Pas de déterminisme technique : le travail collaboratif existait bien avant les outils web2.0 même si on ne peut nier que les outils de communication d’aujourd’hui facilitent la collaboration entre profs. Cependant pour Eric Bruillard, ces outils intègrent une dimension importante, celle de l’historique de la ressource. Cela signifie concrètement que les outils ne déterminent pas la réussite ou l’échec d’un travail en commun, mais qu’ils le facilitent.
La collaboration via internet, une question de génération ?
Les usages des outils de communication varient non pas avec la génération (Alain Chaptal conteste l’existence d’une génération de « digital natives »), mais plutôt avec la tranche d’âge. Ils varient selon les besoins également, selon les investissements publics dans l’équipement et aussi dans la recherche. D’ailleurs, en France, le succès de Sésamath s’explique peut-être, d’après Luc Trouche et Ghislaine Geudet, chercheurs en didactique des mathématiques, par le rôle des IREM qui a mis en oeuvre chez les profs de maths les pratiques collaboratives.
Quels sont les facteurs qui favorisent le travail collaboratif ?
– L’accompagnement technico pédagogique : A. Chaptal montre qu’au Royaume Uni, dans le primaire et dans le secondaire britannique, il existe un accompagnement technico-pédagogique auprès duquel les enseignants peuvent chercher conseil. Presque la moitié des enseignants sont créateurs de ressources numériques dont une partie sont échangées. Cependant ces pratiques collaboratives entre profs ne débouchent pas sur la mise en place d’une collaboration entre élèves.
– Les enjeux : Dans les pays africains, la collaboration existe autour notamment de projets comme TESSA, plateforme qui fait collaborer des enseignants de 9 pays pour la mutualisation de ressources (ressources proposées, révisées, mises en ligne, révisées de nouveau après les retours de utilisateurs.) Les enjeux sont importants et expliquent le dynamisme de ce projet : il s’agit de produire des ressources éducatives libres, locales et adaptées, dans une coopération Sud-Sud, et de former les enseignants. Une des difficultés essentielles réside dans la faiblesse des salaires : obligés d’avoir un deuxième emploi pour vivre, les enseignants n’ont plus guère le temps de collaborer.

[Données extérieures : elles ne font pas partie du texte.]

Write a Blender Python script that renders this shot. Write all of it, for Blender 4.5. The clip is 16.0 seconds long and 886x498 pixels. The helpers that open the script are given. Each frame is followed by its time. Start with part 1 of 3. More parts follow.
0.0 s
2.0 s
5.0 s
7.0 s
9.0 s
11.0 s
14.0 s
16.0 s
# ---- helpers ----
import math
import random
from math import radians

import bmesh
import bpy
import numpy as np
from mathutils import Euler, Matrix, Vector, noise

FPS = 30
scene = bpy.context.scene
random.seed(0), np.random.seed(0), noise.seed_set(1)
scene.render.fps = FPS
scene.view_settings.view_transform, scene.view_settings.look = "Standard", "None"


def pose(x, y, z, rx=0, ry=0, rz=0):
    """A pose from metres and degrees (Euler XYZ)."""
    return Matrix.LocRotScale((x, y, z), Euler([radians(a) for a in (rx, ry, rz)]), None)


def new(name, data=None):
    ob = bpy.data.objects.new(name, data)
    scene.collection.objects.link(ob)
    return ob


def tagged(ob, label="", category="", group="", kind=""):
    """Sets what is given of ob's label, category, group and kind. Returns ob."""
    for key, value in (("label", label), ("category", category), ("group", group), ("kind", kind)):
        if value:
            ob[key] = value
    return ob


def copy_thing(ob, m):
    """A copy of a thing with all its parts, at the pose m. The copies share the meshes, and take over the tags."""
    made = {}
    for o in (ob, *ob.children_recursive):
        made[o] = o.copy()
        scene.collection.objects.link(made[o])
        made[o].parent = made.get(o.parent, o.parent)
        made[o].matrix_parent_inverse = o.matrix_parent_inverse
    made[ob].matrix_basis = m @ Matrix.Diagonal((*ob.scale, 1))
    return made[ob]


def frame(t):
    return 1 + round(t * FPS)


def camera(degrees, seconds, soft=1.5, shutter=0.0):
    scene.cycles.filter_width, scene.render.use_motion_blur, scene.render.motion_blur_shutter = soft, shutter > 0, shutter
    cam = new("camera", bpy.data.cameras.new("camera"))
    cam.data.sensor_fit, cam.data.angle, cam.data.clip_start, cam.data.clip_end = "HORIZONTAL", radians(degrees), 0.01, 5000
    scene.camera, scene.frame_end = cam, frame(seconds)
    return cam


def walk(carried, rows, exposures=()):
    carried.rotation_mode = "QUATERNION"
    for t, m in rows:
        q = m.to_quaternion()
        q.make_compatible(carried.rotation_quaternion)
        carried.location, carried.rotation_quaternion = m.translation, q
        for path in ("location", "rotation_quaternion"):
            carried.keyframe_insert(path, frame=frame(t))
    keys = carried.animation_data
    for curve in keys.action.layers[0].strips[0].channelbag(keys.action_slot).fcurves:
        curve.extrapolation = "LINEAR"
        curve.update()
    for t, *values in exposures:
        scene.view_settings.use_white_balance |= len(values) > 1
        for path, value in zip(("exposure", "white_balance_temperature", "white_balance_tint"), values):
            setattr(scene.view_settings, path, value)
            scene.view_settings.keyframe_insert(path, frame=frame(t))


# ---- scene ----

– Le travail collaboratif demande une culture commune. Une façon de voir les choses, des centres d’intérêts, des méthodes de travail… C’est ce qu’affirment à la fois Eric Bruillard pour la recherche et Jean-Paul Moiraud, professeur associé à l’INRP (EducTice) venu présenter une expérience dans une section design textile.
L’avenir ?
Des inquiétudes sur l’évolution au royaume Uni et en France sont évoquées par A. Chaptal : les enseignants anglais sont sous pression, ils doivent rendre des comptes et sont évalués sur leurs résultats, les établissements sont mis en concurrence… autant d’idées qui sont reprises par les autorités françaises ces derniers temps.
Luc Trouche et Ghislaine Geudet lancent des pistes pour poursuivre la réflexion autour du travail collaboratif dans les associations : Ils proposent quelques chantiers à creuser pour affirmer le partenariat entre chercheurs et associations :
– des sessions de formation co-construites entre l’INRP et les associations.
– La constitution d’une bibliographie collaborative : problématiques, analyses d’expériences, éthodologies, cadres théoriques.
– Des réponses communes aux appels d’offre du ministère ou des instances européennes : cela a déjà été entrepris avec Sésamath sur P@irformance et Inter2géo.
– La co-construction de questions de recherche, des publications communes.
Il faut donc continuer, à la fois pour améliorer l’enseignement et pour améliorer les conditions de travail des enseignants, ce qui est finalement notre objectif à tous. Leur slogan : partager + pour comprendre +.